SET EXERCISE: Quote verbatim everything from the line containing "7. More parts follow." down to the line containing "10), M_BLACKPLASTIC, breather)", with both of those lines included and no others.

— start of DATA SECTION —

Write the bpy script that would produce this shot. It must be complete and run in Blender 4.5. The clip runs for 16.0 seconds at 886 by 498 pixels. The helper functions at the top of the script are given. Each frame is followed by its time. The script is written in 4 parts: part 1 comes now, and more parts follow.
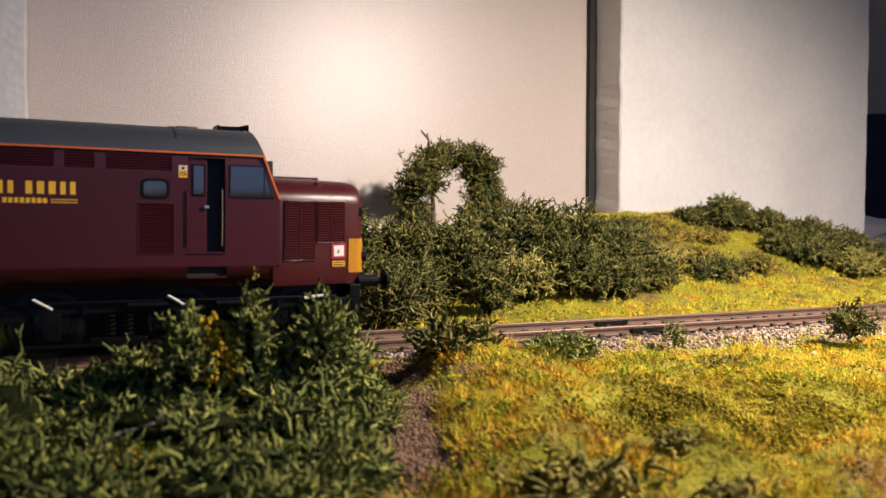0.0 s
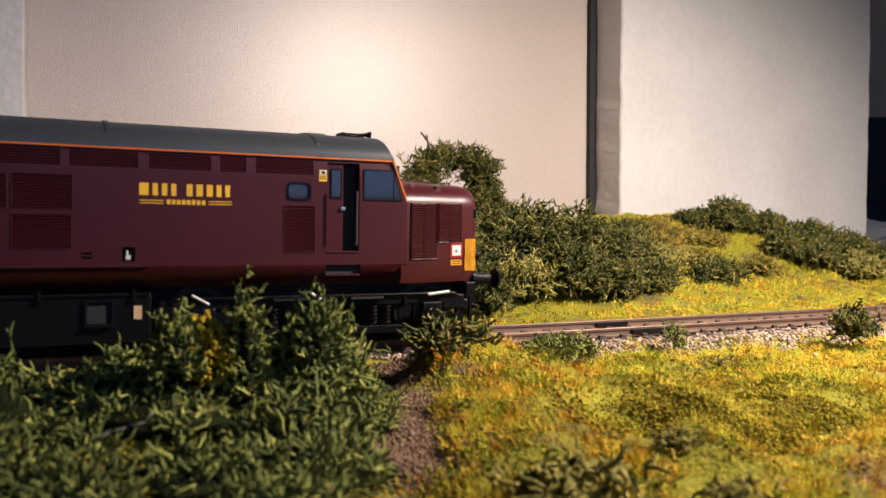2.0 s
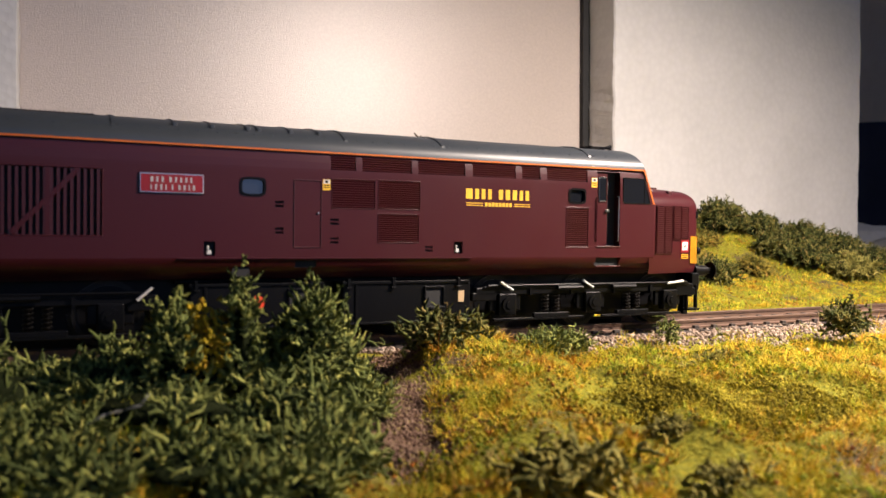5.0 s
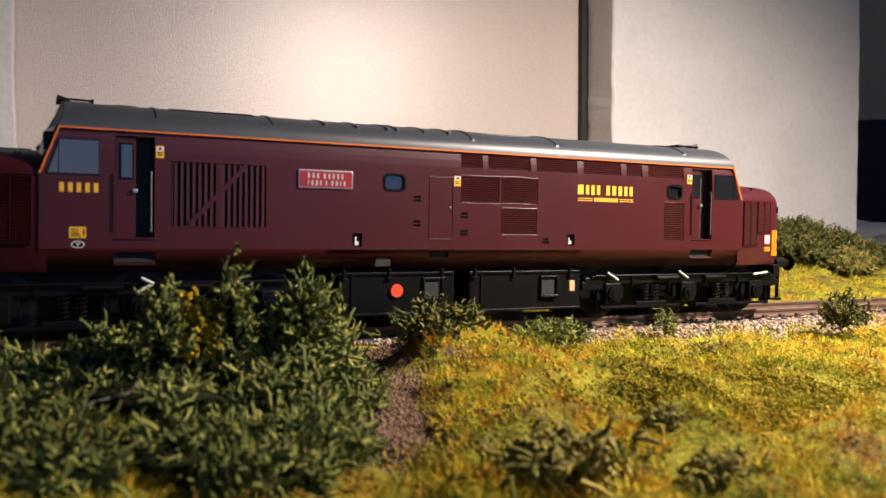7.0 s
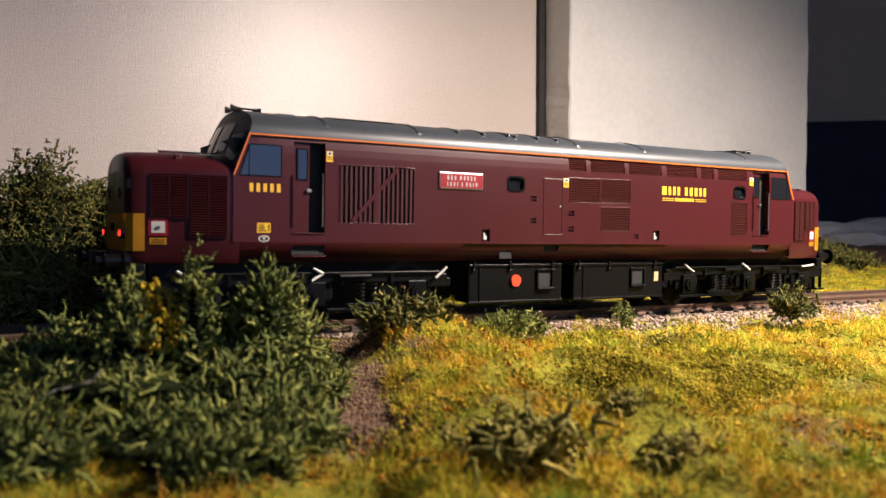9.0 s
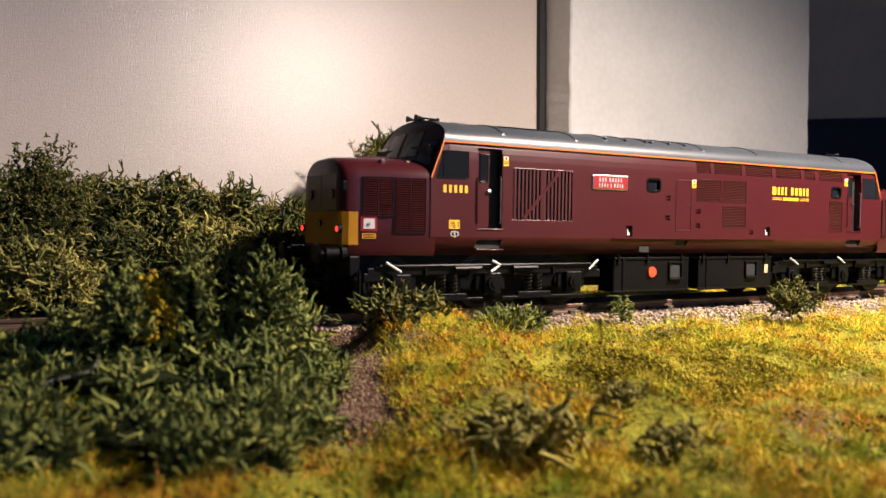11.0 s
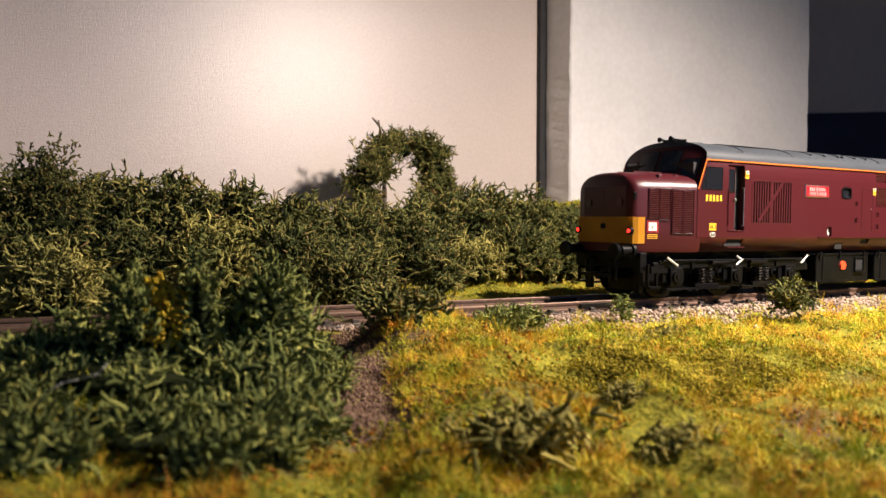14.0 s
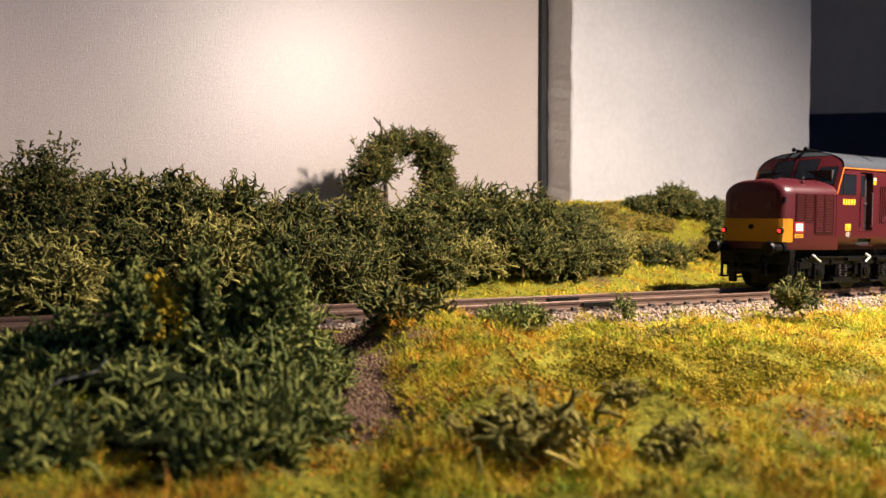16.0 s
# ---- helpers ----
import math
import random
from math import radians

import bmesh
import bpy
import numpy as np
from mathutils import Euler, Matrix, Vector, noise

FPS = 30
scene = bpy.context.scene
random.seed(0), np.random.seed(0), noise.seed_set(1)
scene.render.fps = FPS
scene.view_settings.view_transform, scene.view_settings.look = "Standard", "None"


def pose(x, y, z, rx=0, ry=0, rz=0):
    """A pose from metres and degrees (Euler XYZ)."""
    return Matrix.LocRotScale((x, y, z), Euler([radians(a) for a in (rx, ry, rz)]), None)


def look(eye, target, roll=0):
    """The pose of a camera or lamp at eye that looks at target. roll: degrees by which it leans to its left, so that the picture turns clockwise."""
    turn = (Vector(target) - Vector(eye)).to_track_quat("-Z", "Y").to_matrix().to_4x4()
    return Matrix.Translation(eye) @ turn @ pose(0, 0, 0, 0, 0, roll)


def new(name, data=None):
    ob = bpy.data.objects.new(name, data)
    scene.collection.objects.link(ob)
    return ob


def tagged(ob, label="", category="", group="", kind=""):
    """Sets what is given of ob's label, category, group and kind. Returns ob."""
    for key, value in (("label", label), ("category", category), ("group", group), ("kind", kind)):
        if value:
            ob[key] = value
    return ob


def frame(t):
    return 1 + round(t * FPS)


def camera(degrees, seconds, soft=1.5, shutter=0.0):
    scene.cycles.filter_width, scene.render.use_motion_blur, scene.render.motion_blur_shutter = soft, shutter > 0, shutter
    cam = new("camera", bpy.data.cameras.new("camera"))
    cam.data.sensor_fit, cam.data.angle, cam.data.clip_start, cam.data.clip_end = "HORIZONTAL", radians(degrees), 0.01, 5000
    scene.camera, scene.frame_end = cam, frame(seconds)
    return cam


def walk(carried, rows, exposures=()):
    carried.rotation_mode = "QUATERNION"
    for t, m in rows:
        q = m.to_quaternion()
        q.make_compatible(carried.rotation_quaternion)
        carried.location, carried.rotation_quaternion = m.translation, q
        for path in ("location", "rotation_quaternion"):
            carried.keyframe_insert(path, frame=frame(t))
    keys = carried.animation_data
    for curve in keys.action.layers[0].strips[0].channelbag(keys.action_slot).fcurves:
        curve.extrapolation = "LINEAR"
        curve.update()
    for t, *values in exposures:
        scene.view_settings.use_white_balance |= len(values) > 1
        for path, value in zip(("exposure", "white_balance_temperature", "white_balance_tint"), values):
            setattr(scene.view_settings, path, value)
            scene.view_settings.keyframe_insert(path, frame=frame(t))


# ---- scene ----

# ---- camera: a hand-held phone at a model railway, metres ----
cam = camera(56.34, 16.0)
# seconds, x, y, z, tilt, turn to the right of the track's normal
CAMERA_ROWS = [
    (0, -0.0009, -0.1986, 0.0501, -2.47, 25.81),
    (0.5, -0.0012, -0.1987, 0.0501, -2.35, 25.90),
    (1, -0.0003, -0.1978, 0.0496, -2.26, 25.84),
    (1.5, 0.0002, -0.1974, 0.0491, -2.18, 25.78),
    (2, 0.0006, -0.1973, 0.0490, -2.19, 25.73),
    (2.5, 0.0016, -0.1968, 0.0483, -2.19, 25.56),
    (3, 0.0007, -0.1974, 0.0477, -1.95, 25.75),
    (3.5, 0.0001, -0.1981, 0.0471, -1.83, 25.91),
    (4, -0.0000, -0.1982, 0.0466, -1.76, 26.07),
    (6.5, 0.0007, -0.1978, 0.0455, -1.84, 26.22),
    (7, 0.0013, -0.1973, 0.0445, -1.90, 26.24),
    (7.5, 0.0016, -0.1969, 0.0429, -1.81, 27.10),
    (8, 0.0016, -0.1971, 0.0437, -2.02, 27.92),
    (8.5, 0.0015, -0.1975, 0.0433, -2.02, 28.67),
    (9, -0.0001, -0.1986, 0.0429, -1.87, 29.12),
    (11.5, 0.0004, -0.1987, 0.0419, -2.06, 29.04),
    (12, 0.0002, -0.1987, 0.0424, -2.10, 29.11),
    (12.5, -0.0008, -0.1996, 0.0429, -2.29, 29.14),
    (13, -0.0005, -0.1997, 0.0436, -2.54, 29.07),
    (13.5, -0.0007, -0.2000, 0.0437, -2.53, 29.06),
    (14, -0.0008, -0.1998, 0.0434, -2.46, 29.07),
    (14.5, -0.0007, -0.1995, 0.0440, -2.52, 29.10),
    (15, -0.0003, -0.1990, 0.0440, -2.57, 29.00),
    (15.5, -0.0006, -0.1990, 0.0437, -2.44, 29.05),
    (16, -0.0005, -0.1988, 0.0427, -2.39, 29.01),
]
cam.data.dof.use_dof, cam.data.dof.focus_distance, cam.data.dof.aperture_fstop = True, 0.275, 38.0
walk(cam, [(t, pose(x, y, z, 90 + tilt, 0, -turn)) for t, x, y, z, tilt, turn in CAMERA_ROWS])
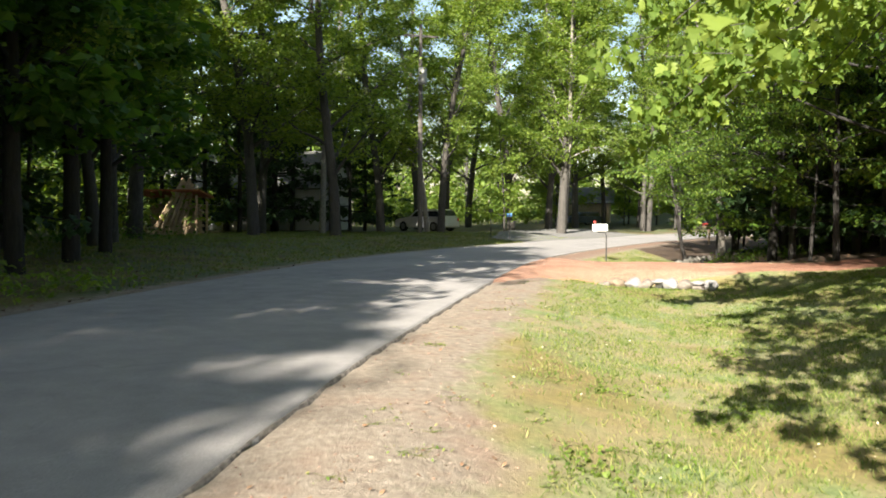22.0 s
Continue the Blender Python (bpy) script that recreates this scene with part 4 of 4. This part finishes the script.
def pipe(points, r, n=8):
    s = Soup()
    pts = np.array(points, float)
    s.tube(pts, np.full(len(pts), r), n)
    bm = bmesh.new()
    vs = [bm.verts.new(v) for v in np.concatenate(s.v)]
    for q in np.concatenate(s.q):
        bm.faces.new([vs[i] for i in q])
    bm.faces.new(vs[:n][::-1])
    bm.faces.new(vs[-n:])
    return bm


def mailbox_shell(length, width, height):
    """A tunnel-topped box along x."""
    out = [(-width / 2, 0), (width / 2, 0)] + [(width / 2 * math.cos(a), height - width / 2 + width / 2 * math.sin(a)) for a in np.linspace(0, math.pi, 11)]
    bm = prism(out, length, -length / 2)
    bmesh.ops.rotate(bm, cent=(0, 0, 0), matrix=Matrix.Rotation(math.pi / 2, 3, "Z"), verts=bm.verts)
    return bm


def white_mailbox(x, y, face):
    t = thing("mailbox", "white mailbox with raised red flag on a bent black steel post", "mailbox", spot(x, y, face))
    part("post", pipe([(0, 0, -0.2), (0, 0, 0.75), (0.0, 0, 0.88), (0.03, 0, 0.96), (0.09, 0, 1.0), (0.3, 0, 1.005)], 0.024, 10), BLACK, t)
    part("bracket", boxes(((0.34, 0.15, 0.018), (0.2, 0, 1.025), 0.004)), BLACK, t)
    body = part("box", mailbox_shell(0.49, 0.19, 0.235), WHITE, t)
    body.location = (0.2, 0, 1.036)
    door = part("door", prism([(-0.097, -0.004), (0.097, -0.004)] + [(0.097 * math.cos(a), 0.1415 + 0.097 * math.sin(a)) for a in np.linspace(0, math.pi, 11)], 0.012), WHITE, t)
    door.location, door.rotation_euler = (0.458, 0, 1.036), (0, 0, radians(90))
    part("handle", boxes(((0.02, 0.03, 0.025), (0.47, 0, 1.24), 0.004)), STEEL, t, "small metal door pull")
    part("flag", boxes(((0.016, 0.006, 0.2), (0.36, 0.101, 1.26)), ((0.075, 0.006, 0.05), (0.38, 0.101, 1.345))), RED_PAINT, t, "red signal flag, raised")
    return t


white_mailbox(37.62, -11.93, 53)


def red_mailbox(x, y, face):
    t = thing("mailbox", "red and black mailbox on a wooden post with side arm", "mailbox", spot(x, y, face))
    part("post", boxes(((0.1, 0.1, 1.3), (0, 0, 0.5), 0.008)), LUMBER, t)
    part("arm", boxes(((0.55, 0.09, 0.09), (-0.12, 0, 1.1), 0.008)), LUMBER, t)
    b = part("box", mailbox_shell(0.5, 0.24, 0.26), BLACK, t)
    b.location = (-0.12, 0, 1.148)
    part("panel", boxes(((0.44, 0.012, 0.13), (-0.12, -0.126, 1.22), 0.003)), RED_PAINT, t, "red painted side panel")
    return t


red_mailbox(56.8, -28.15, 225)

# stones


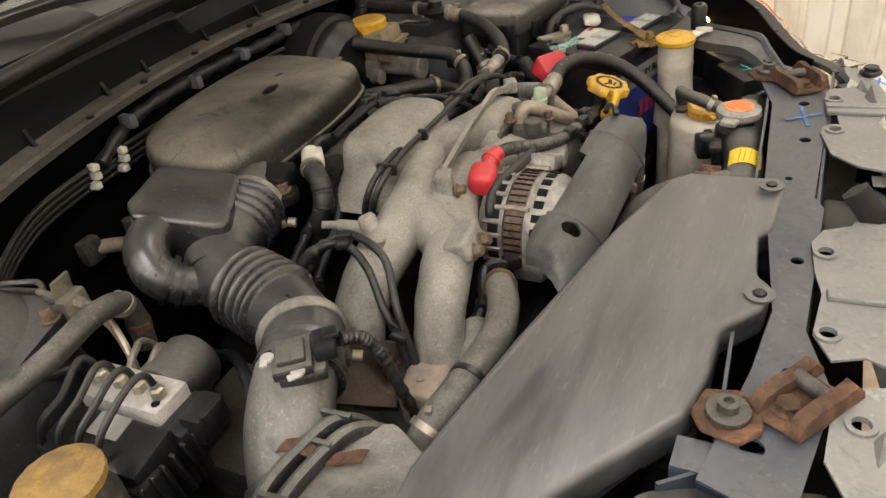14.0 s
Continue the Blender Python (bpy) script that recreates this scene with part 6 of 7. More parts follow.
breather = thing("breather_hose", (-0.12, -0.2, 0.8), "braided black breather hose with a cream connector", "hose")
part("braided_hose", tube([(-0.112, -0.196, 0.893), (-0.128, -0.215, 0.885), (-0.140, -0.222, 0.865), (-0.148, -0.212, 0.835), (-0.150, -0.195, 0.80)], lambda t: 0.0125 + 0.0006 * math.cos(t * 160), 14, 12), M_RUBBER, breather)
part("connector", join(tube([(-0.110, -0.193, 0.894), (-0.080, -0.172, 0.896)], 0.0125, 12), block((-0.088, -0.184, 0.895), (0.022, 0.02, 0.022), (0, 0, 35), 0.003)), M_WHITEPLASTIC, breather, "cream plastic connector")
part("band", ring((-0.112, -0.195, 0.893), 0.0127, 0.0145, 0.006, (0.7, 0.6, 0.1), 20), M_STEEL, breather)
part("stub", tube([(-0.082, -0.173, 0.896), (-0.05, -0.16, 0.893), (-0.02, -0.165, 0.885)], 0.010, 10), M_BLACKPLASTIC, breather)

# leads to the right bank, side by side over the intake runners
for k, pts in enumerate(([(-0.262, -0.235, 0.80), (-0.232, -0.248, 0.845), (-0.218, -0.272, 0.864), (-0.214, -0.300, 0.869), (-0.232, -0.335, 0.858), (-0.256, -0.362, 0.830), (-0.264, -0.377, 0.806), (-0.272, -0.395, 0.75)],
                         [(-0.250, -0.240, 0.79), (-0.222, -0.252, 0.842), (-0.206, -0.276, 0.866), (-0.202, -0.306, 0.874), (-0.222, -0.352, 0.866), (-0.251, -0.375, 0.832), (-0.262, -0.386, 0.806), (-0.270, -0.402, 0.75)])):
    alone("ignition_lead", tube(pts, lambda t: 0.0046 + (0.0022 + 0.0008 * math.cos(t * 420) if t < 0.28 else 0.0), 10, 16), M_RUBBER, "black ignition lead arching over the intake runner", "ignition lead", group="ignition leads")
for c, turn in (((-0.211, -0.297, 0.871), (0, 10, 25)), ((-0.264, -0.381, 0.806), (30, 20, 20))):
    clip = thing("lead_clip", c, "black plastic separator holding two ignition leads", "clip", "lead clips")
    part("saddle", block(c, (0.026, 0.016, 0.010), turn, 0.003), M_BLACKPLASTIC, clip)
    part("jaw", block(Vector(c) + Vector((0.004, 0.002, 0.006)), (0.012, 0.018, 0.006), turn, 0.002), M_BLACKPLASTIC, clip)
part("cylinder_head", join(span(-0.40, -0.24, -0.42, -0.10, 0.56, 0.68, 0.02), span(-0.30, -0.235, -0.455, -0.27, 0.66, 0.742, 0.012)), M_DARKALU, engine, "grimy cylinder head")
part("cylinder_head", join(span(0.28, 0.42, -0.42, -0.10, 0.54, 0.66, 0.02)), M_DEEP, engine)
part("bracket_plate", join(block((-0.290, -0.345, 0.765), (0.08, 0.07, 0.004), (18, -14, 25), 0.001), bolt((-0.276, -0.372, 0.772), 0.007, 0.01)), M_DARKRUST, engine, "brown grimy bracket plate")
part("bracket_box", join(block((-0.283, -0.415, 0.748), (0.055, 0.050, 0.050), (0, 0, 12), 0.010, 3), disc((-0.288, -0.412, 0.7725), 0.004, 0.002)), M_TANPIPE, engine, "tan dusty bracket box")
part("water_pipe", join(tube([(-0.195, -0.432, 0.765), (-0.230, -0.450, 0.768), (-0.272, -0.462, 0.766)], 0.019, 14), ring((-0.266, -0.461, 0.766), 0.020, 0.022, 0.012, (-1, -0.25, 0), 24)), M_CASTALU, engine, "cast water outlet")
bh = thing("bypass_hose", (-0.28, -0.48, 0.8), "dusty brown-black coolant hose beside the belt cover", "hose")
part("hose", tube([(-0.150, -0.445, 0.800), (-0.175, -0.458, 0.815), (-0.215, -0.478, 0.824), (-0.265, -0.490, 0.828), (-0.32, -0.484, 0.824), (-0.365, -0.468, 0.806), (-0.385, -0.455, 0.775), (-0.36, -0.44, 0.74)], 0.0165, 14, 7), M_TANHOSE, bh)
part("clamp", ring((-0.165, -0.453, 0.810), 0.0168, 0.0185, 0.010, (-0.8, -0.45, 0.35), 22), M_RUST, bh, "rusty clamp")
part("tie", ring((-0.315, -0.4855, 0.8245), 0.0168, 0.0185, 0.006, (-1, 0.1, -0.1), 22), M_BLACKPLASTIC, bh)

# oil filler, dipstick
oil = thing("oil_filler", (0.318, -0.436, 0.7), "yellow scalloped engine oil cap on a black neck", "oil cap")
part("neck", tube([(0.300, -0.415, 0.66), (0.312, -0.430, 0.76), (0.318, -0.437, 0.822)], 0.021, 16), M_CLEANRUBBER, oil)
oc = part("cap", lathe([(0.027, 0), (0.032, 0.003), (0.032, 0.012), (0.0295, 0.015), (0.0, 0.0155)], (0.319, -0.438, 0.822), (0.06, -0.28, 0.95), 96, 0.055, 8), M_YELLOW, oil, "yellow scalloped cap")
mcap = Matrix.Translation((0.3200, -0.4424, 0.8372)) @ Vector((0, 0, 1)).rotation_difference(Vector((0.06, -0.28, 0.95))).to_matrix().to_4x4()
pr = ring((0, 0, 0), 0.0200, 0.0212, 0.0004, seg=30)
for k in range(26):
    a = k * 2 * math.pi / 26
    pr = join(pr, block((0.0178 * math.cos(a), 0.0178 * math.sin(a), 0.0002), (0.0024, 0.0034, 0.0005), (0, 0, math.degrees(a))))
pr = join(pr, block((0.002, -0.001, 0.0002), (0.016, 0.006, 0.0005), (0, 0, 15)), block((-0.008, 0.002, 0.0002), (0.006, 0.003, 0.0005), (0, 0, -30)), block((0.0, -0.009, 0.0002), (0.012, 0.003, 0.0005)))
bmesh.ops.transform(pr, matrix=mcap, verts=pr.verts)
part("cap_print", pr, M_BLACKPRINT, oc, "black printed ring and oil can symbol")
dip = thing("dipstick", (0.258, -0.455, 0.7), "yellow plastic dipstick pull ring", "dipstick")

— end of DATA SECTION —

EXERCISE ANSWER:
Continue the Blender Python (bpy) script that recreates this scene with part 6 of 7. More parts follow.
breather = thing("breather_hose", (-0.12, -0.2, 0.8), "braided black breather hose with a cream connector", "hose")
part("braided_hose", tube([(-0.112, -0.196, 0.893), (-0.128, -0.215, 0.885), (-0.140, -0.222, 0.865), (-0.148, -0.212, 0.835), (-0.150, -0.195, 0.80)], lambda t: 0.0125 + 0.0006 * math.cos(t * 160), 14, 12), M_RUBBER, breather)
part("connector", join(tube([(-0.110, -0.193, 0.894), (-0.080, -0.172, 0.896)], 0.0125, 12), block((-0.088, -0.184, 0.895), (0.022, 0.02, 0.022), (0, 0, 35), 0.003)), M_WHITEPLASTIC, breather, "cream plastic connector")
part("band", ring((-0.112, -0.195, 0.893), 0.0127, 0.0145, 0.006, (0.7, 0.6, 0.1), 20), M_STEEL, breather)
part("stub", tube([(-0.082, -0.173, 0.896), (-0.05, -0.16, 0.893), (-0.02, -0.165, 0.885)], 0.010, 10), M_BLACKPLASTIC, breather)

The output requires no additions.